Saturday, January 14, 2012

Staying Real

Staying real.  With our kids, with our loved ones.  Being honest, even when it's really hard - It's so important, and is so key if we want to stay in our hearts - and where better to be if we want to really connect with our children, in our marriages.  And every time we take that leap and really take a hard look at ourselves and choose love - well our hearts just get closer, and there is a deeper intimacy all around.  Even if it's something as simple as not quite reining in frustration, and letting some words slip out that we regret - we have the option to stop right there, and make it right, reconnect.  Because really - it's not about being perfect.  It's about growing and learning - and our kids watching that process, and seeing it as a normal part of life.  Then they too can find the strength to take a good look at themselves, and see the bits they'd rather not see.  Every time we say to them - "Wow - I really lost it there - my words came out sounding really harsh - I wasn't meaning to direct that at you.

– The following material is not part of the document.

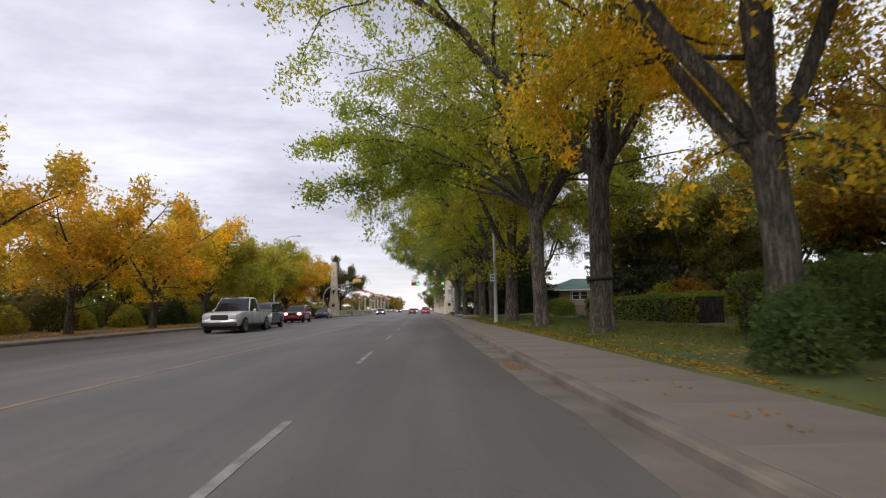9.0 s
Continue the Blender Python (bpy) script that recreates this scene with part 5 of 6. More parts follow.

I'm just feeling really tired and overwhelmed right now.  I apologize."  and we look them in the eyes, and we let them feel really *feel* our love -  well that's the real stuff.  So often there is pressure for parents to be "right" - that they are undermining their power and authority to admit they were wrong.  I just don't agree with that.  Our society needs more people who can admit they have messed up.  People who value connection over being right.

There is such a huge focus on the surface of kids - their outer manners, what they can and can't do.  SO much pressure, that is rarely age appropriate.  More important than any of that is what lies below the surface.  *Why* is my child acting out ?  What need isn't being met?  Do they *feel* loved?  We know we love our kids - but that's not enough.  So often kids don't feel loved - have lost the connection, in our busy lives that leave so little room for connection.  With 5 kids - it can be tricky to maintain a connection with each of my kids, but that is my number one goal, every day.  Maybe my kids will swear.  Maybe they'll.....pick their nose in public *gasp* or forget to say please once in a while.  Heck - they might be downright mouthy at times, but that is the surface, and the more years pass, the more I realize that that is not the part that matters.  That surface stuff - it matters, but it matters because it's there to signal us.  To let us know that a child needs *connnection* and lots of it, more than anything else.


And really - doesn't it make it all so much simpler?  Maintain that connection.  And the rest will follow naturally, almost, *almost* effortlessly.